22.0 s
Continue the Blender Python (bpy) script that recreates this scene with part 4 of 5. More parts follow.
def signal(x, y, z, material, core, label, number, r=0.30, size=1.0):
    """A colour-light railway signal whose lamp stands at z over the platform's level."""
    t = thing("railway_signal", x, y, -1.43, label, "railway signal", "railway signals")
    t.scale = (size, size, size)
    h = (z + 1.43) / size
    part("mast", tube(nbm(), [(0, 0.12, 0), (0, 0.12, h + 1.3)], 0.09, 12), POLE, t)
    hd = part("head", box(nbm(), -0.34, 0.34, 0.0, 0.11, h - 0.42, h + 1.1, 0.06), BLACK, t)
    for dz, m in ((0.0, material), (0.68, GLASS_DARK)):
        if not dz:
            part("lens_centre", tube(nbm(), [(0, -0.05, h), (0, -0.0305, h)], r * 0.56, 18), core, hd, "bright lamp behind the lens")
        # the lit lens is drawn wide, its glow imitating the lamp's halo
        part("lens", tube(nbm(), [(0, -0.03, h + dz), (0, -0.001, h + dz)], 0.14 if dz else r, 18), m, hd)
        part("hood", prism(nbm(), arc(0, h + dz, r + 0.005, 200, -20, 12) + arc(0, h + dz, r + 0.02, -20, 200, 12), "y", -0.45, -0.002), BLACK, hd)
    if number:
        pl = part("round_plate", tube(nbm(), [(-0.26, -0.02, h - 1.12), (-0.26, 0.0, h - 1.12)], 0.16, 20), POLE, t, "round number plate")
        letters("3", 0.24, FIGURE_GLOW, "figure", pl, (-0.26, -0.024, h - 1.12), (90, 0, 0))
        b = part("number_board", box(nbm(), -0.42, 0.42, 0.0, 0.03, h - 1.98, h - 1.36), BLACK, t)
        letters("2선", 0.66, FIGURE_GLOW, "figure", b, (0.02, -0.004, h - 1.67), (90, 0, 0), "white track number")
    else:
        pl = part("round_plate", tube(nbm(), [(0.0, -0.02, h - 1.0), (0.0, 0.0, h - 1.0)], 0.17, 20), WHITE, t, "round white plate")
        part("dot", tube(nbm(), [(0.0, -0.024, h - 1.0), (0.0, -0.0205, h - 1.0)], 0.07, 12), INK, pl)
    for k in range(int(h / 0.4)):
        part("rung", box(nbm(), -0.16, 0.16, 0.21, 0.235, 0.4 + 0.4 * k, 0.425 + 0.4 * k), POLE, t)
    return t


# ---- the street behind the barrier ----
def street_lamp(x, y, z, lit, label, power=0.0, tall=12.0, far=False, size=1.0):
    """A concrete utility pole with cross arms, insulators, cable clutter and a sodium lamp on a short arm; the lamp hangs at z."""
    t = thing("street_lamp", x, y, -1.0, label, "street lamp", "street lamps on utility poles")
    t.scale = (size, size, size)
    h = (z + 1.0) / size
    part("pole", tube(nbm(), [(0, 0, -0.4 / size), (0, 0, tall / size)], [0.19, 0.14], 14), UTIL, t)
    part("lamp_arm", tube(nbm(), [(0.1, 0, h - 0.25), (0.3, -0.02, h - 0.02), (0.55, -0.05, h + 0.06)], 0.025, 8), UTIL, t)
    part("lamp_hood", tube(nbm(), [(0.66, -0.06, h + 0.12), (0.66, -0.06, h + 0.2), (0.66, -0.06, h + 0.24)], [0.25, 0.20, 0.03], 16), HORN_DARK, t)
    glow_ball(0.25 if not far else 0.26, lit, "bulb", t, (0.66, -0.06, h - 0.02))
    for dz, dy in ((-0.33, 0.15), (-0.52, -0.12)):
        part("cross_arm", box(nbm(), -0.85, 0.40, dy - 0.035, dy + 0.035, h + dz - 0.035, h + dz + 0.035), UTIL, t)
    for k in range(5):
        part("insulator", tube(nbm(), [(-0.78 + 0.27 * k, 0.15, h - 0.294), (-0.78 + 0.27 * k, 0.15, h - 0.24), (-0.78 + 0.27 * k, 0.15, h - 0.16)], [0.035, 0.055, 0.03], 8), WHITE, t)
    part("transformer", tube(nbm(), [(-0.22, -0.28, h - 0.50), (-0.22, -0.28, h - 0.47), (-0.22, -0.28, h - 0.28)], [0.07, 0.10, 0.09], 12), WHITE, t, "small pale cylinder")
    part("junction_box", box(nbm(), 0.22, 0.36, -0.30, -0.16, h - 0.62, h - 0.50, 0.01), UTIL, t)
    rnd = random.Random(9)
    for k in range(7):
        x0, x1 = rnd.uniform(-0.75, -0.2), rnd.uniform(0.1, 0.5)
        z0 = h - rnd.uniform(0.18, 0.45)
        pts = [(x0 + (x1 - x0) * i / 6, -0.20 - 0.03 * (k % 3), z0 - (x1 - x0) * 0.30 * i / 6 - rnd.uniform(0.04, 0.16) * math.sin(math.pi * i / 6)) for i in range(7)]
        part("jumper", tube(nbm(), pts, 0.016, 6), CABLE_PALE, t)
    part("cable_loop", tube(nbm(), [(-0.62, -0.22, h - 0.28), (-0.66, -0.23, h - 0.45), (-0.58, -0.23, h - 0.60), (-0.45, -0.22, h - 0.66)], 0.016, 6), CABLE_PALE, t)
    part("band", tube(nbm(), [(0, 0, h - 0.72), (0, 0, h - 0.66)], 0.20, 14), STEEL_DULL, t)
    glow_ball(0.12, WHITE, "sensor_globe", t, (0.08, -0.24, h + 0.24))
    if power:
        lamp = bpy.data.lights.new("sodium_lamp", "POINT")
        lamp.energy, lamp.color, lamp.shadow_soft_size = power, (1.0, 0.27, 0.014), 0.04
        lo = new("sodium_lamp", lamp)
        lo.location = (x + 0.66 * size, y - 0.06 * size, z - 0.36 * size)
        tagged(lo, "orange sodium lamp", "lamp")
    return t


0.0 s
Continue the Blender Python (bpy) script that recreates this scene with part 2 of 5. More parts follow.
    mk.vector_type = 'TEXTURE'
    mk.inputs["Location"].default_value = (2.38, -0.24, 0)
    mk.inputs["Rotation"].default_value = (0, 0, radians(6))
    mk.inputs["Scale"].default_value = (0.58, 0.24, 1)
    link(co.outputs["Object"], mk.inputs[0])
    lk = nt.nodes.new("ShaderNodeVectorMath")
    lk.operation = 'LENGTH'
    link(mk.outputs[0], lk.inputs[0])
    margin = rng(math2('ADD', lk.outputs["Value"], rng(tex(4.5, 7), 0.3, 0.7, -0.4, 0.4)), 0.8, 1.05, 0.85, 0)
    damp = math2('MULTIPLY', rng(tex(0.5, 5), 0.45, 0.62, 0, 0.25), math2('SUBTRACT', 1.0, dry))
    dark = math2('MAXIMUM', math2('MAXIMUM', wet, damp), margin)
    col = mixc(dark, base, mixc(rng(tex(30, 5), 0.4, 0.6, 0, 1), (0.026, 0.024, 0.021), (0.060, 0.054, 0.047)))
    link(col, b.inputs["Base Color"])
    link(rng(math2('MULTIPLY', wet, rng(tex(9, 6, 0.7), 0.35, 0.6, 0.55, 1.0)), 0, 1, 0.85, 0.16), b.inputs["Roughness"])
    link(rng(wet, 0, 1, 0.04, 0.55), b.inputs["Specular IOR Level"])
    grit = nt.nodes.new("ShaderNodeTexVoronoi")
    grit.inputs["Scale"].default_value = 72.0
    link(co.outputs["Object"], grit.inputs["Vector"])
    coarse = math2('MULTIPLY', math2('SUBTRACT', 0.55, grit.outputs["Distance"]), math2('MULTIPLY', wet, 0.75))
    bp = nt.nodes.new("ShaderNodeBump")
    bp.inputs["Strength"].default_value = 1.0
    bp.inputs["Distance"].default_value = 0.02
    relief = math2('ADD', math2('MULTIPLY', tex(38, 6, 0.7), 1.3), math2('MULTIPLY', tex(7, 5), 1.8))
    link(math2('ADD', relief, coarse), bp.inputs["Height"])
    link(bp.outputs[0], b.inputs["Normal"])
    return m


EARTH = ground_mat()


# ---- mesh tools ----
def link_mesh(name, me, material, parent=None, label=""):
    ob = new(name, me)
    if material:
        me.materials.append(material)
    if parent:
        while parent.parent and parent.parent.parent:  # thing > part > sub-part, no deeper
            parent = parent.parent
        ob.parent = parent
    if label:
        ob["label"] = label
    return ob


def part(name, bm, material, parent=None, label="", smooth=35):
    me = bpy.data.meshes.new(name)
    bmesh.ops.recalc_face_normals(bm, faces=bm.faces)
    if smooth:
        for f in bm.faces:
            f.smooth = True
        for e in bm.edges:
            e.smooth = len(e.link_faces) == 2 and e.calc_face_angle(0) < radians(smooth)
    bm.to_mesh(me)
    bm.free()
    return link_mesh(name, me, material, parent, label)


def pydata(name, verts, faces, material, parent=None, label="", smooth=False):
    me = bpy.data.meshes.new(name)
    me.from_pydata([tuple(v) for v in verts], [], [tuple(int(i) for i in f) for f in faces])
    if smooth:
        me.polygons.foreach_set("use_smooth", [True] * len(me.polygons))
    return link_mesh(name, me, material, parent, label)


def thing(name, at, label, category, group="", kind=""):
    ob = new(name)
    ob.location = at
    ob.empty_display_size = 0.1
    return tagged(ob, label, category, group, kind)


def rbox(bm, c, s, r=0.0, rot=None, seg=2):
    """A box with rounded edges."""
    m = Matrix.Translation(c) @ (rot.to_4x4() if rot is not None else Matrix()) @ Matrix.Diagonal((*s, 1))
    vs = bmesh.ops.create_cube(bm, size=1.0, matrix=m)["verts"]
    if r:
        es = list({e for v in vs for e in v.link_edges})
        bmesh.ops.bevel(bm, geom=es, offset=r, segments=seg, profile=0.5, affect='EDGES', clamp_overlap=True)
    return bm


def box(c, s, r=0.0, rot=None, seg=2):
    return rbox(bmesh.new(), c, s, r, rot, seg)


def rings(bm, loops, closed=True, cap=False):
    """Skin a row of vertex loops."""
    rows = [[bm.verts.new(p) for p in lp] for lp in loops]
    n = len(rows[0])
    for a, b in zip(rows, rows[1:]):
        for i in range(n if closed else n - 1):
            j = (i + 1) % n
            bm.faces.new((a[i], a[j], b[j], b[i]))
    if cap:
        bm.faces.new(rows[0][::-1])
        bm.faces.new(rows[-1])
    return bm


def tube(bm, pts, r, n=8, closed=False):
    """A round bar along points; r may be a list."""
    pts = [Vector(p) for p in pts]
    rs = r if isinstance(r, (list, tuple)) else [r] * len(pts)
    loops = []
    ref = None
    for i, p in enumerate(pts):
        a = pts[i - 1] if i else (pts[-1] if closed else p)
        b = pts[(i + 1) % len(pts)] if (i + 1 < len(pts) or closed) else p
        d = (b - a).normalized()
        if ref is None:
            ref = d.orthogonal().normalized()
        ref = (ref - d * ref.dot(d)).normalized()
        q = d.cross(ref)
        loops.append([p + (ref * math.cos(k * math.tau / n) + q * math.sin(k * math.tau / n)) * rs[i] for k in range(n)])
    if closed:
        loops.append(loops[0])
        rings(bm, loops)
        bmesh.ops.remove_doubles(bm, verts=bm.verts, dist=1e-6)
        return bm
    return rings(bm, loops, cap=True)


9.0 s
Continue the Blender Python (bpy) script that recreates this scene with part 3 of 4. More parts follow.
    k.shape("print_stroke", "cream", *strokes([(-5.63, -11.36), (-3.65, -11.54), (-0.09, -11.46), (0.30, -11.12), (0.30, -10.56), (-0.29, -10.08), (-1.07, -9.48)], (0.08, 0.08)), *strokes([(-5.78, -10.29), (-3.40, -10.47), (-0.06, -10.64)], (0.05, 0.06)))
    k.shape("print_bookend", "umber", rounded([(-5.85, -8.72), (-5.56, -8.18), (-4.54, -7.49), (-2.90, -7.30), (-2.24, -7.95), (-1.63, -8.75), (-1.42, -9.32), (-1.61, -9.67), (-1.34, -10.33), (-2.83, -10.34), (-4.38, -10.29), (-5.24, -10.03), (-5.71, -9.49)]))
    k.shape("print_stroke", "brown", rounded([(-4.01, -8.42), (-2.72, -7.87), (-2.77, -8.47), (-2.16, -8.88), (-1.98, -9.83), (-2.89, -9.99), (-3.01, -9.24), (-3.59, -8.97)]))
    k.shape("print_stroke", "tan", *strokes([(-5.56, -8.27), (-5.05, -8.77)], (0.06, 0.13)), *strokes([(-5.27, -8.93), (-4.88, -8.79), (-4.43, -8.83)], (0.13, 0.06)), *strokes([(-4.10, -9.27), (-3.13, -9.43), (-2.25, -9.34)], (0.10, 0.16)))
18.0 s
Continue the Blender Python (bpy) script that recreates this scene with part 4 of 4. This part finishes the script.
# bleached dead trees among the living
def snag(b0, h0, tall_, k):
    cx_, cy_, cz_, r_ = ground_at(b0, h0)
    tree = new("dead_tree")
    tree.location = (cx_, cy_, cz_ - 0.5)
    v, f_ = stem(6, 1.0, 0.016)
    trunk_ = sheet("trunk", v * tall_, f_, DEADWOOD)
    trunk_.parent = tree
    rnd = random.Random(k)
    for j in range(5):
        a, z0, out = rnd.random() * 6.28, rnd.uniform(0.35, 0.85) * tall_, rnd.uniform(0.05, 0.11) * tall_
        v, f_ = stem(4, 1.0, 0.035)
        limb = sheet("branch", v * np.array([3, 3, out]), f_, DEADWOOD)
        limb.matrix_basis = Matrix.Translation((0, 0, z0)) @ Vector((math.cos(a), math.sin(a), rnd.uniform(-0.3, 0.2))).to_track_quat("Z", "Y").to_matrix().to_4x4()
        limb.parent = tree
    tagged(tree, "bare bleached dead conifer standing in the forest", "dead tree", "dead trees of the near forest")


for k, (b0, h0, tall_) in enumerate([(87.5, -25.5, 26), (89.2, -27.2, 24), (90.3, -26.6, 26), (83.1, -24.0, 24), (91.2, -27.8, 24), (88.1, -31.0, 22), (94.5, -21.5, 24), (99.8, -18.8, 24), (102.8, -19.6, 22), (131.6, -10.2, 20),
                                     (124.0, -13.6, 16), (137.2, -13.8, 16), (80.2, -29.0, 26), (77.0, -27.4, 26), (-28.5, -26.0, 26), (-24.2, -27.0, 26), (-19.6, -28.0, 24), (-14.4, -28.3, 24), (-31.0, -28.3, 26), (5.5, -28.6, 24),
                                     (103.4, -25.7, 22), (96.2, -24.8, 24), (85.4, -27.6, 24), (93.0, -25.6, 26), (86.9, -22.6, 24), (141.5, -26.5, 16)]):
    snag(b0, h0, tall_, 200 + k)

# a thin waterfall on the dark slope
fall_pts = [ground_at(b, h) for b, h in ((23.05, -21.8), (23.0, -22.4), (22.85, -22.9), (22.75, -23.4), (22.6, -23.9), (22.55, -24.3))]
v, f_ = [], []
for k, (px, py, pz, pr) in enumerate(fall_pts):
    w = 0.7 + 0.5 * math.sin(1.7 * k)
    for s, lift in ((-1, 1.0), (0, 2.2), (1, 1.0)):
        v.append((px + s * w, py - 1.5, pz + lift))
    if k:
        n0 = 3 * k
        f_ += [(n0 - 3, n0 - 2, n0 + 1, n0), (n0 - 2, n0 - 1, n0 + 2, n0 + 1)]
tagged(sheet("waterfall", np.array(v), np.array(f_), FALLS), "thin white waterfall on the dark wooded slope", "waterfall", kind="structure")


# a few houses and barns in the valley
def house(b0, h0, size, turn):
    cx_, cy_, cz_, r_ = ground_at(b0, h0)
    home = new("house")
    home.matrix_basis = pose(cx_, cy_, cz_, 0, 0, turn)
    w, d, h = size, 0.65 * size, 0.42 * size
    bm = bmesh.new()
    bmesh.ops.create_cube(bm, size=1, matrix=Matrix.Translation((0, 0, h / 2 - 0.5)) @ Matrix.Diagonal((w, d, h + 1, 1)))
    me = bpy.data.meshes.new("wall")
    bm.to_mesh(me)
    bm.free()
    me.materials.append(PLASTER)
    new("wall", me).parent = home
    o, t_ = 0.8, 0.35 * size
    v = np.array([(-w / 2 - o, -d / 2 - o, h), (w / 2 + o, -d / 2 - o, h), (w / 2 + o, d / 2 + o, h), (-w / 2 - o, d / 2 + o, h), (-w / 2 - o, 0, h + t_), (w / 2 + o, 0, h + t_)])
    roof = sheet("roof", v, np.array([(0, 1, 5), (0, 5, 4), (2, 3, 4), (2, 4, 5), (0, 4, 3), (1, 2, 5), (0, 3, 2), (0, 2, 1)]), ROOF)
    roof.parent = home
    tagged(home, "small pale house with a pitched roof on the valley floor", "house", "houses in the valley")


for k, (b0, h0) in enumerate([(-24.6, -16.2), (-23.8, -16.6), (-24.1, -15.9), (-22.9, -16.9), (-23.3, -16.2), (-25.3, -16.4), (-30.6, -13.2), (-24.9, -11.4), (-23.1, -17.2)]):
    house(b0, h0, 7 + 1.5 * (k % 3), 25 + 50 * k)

=-=-=-=-=

The exercise: Within the listing above, copy each line that has the string "Blender".

Output for this exercise:
Continue the Blender Python (bpy) script that recreates this scene with part 4 of 5. More parts follow.
Continue the Blender Python (bpy) script that recreates this scene with part 2 of 5. More parts follow.
Continue the Blender Python (bpy) script that recreates this scene with part 3 of 4. More parts follow.
Continue the Blender Python (bpy) script that recreates this scene with part 4 of 4. This part finishes the script.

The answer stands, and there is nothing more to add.